Exactly the lines between the line containing "made[o] = o.copy()" and the line containing "setattr(scene.view_settings, path, value)", together with those two lines, are to be output.

(Records with scene code)
%%

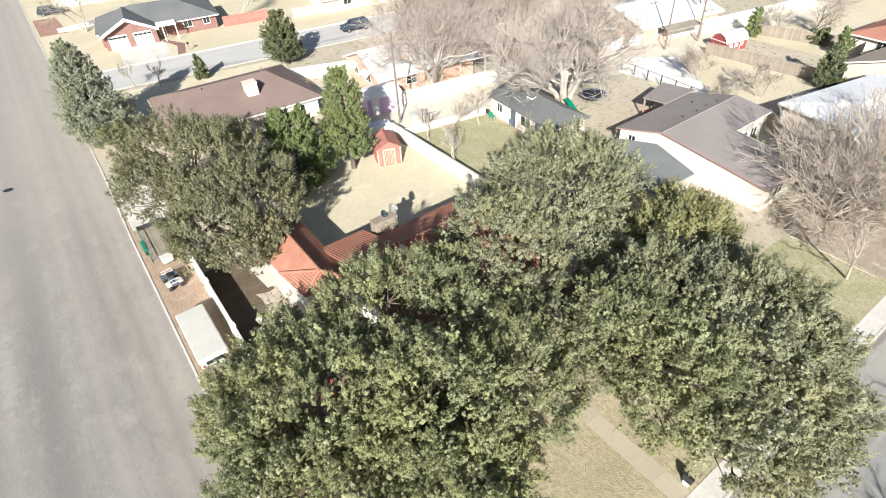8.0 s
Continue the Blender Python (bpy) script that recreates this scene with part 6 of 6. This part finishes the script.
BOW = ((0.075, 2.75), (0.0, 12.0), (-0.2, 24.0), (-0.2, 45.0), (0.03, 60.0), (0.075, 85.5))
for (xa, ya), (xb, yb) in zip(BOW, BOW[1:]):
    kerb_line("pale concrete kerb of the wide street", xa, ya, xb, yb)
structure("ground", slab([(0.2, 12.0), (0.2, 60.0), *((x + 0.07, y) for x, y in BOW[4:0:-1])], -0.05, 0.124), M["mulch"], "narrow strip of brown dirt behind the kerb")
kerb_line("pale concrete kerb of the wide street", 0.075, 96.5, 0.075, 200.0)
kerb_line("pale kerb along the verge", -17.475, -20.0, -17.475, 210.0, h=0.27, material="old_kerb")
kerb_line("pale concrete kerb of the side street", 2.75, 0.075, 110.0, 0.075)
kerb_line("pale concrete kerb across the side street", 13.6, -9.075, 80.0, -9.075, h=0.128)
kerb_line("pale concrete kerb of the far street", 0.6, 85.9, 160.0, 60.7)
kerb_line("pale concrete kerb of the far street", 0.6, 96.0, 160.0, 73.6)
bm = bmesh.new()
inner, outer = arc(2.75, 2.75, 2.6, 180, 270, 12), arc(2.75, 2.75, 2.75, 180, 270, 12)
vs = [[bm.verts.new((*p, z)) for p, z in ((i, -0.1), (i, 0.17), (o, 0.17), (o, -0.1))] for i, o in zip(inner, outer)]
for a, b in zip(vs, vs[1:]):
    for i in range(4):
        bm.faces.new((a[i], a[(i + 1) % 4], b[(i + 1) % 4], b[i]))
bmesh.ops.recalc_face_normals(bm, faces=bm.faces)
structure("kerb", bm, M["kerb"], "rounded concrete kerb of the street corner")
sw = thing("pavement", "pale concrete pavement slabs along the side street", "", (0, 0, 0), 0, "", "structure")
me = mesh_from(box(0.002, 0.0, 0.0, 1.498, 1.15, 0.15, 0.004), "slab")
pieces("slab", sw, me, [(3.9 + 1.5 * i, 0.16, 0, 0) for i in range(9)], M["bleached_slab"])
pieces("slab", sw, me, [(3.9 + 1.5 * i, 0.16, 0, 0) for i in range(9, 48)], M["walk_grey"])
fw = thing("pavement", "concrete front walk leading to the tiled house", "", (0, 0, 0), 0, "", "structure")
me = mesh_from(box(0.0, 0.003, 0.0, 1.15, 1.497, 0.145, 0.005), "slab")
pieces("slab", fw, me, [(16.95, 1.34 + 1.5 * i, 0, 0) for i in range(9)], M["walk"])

%%
%%

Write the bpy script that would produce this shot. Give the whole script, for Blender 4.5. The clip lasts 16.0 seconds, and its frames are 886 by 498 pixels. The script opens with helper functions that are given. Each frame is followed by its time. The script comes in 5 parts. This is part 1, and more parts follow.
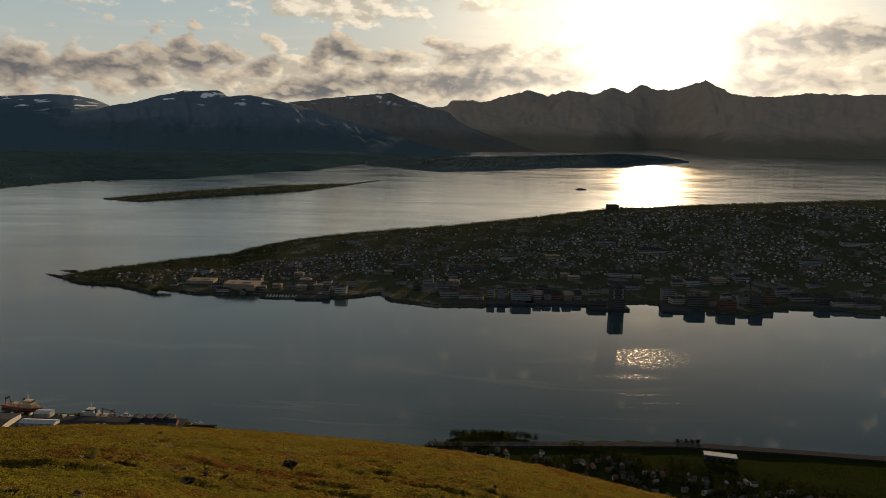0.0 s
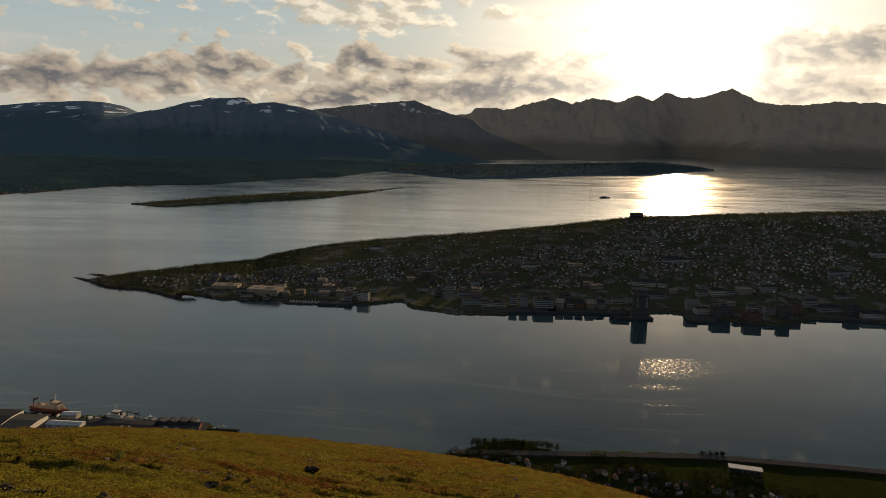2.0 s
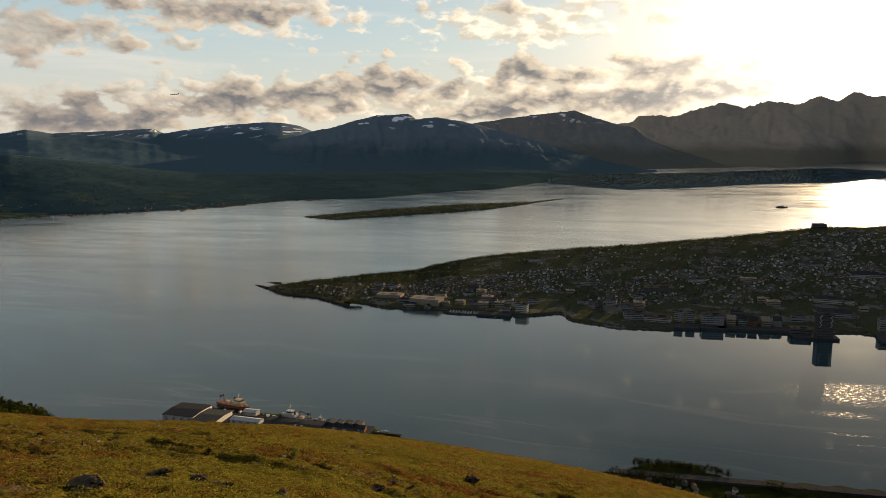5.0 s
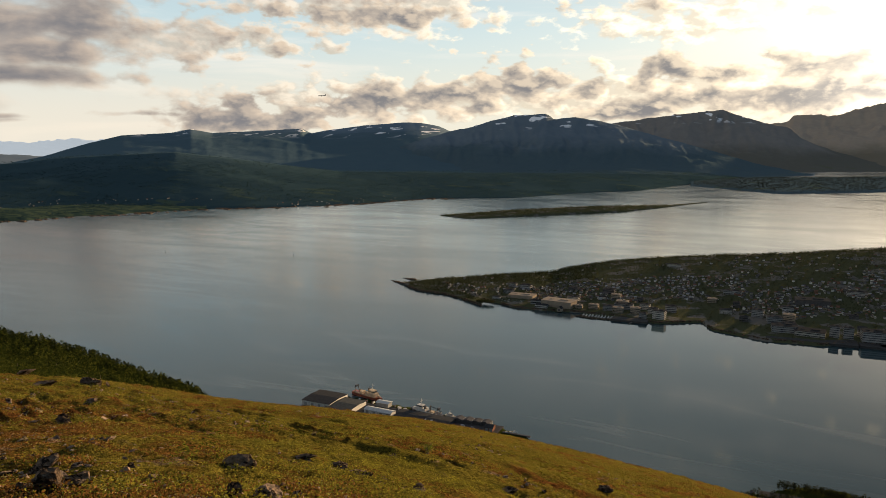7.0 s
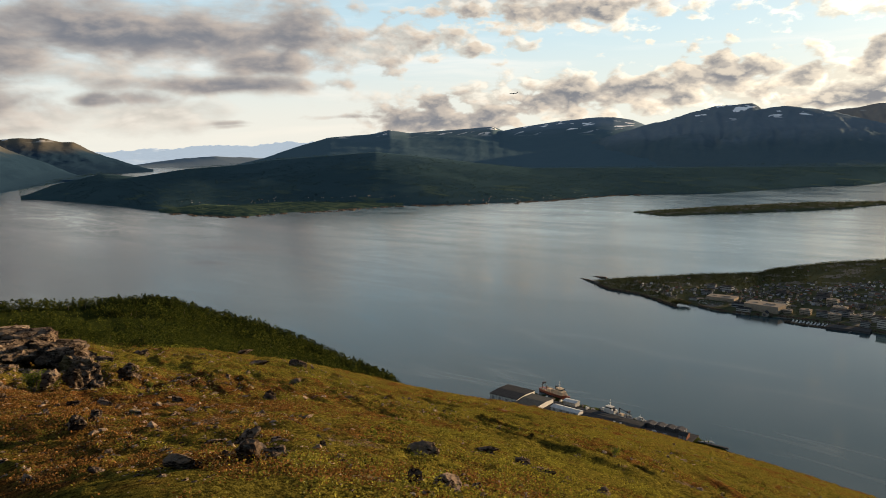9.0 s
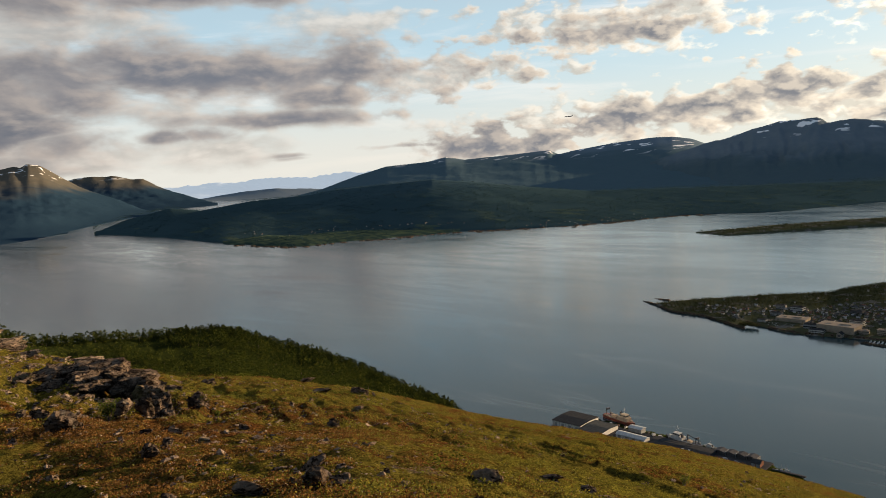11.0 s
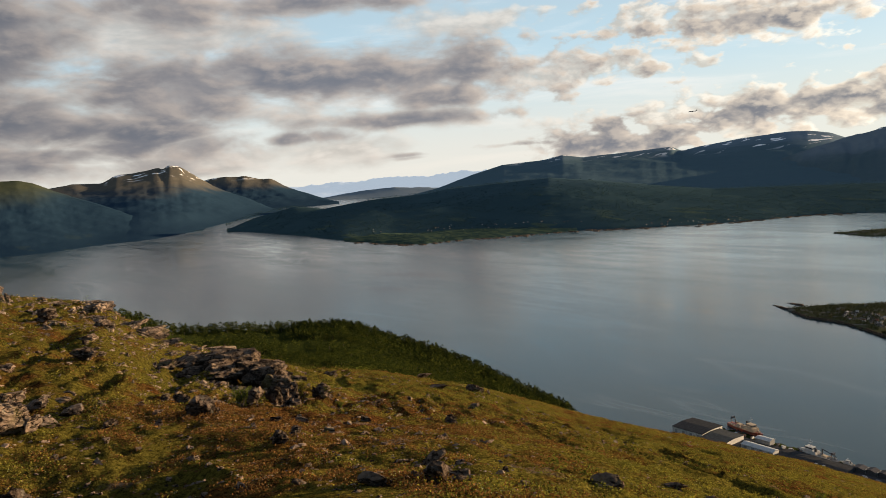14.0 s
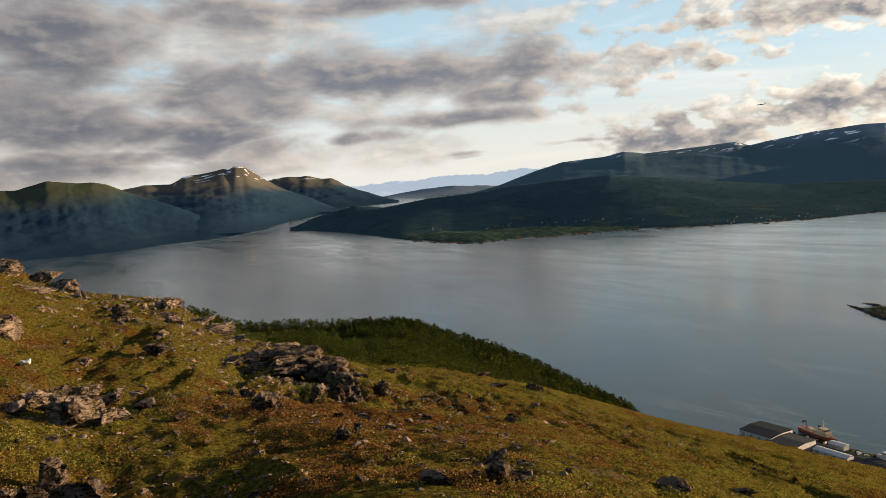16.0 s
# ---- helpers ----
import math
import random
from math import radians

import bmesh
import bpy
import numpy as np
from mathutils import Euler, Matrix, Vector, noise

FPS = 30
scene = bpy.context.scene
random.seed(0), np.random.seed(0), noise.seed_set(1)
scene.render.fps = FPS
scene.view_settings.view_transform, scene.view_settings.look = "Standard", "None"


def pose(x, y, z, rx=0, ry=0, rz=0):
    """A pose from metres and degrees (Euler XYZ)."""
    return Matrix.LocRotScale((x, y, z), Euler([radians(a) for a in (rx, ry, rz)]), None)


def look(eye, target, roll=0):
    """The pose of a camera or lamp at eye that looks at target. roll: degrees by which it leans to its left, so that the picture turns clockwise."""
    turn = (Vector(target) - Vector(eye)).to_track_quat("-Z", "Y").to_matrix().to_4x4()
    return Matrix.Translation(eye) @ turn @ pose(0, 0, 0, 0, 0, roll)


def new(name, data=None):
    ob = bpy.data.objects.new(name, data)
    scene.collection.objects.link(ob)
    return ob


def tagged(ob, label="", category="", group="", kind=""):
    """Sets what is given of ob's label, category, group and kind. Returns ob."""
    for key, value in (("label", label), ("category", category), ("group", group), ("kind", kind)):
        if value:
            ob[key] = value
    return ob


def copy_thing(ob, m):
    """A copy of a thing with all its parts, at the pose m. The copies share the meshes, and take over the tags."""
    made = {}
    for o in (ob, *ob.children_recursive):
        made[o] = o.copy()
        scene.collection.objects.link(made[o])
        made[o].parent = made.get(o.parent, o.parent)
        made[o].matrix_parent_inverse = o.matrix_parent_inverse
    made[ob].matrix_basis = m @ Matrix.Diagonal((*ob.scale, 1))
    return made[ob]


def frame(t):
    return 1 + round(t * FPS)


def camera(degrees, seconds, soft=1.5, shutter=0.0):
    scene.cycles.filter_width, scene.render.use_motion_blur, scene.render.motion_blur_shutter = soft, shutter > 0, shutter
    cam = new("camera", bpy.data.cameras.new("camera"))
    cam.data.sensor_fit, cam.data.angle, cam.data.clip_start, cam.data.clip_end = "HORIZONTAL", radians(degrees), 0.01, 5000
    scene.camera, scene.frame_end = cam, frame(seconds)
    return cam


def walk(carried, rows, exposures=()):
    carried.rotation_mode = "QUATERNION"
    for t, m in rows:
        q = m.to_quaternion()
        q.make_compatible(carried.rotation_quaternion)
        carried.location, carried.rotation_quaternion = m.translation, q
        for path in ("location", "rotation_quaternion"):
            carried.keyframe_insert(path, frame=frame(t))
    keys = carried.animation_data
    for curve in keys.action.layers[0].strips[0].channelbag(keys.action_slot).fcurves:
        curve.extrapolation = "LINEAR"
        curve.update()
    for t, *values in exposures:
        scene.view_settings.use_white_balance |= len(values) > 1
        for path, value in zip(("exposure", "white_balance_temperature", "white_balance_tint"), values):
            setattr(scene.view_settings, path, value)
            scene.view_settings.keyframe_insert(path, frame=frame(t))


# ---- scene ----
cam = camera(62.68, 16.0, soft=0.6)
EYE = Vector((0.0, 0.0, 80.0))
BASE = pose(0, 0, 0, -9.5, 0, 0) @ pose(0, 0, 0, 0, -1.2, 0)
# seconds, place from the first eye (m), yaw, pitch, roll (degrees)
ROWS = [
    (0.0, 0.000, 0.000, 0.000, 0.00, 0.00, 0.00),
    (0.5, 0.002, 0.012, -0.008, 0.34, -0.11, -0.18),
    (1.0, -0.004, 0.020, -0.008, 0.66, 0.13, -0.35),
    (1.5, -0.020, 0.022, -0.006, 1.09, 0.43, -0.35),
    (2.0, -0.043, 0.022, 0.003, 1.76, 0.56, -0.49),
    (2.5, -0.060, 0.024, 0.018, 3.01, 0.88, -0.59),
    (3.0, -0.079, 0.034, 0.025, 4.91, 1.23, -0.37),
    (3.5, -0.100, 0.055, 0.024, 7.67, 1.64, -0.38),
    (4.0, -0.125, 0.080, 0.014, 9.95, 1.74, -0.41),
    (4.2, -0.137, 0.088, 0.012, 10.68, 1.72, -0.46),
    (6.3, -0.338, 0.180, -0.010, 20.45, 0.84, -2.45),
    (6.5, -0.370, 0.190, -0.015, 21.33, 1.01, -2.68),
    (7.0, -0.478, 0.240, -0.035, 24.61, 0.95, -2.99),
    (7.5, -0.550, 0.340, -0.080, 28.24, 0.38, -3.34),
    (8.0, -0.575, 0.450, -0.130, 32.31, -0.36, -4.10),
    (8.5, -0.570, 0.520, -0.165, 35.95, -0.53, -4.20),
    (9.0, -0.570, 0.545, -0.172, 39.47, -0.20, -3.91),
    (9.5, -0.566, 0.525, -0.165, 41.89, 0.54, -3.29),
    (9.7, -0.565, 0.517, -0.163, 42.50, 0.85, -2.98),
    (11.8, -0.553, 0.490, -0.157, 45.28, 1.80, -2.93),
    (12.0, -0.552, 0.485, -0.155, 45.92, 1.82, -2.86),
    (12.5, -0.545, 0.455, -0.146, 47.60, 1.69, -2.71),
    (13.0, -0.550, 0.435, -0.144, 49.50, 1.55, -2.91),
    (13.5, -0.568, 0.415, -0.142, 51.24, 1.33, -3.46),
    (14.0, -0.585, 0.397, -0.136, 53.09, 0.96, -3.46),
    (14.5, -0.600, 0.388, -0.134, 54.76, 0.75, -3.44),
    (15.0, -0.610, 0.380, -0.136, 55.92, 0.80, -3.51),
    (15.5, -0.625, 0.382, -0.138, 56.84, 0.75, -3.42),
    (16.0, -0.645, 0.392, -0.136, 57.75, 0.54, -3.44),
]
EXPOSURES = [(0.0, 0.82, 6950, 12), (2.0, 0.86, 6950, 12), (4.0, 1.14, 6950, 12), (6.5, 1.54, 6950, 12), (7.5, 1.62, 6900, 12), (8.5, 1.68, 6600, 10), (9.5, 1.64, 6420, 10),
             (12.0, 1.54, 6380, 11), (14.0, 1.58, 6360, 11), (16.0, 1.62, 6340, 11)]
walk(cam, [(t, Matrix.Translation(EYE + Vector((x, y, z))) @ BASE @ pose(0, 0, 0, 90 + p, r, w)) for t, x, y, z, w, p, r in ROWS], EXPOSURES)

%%

### TASK ANSWER
        made[o] = o.copy()
        scene.collection.objects.link(made[o])
        made[o].parent = made.get(o.parent, o.parent)
        made[o].matrix_parent_inverse = o.matrix_parent_inverse
    made[ob].matrix_basis = m @ Matrix.Diagonal((*ob.scale, 1))
    return made[ob]


def frame(t):
    return 1 + round(t * FPS)


def camera(degrees, seconds, soft=1.5, shutter=0.0):
    scene.cycles.filter_width, scene.render.use_motion_blur, scene.render.motion_blur_shutter = soft, shutter > 0, shutter
    cam = new("camera", bpy.data.cameras.new("camera"))
    cam.data.sensor_fit, cam.data.angle, cam.data.clip_start, cam.data.clip_end = "HORIZONTAL", radians(degrees), 0.01, 5000
    scene.camera, scene.frame_end = cam, frame(seconds)
    return cam


def walk(carried, rows, exposures=()):
    carried.rotation_mode = "QUATERNION"
    for t, m in rows:
        q = m.to_quaternion()
        q.make_compatible(carried.rotation_quaternion)
        carried.location, carried.rotation_quaternion = m.translation, q
        for path in ("location", "rotation_quaternion"):
            carried.keyframe_insert(path, frame=frame(t))
    keys = carried.animation_data
    for curve in keys.action.layers[0].strips[0].channelbag(keys.action_slot).fcurves:
        curve.extrapolation = "LINEAR"
        curve.update()
    for t, *values in exposures:
        scene.view_settings.use_white_balance |= len(values) > 1
        for path, value in zip(("exposure", "white_balance_temperature", "white_balance_tint"), values):
            setattr(scene.view_settings, path, value)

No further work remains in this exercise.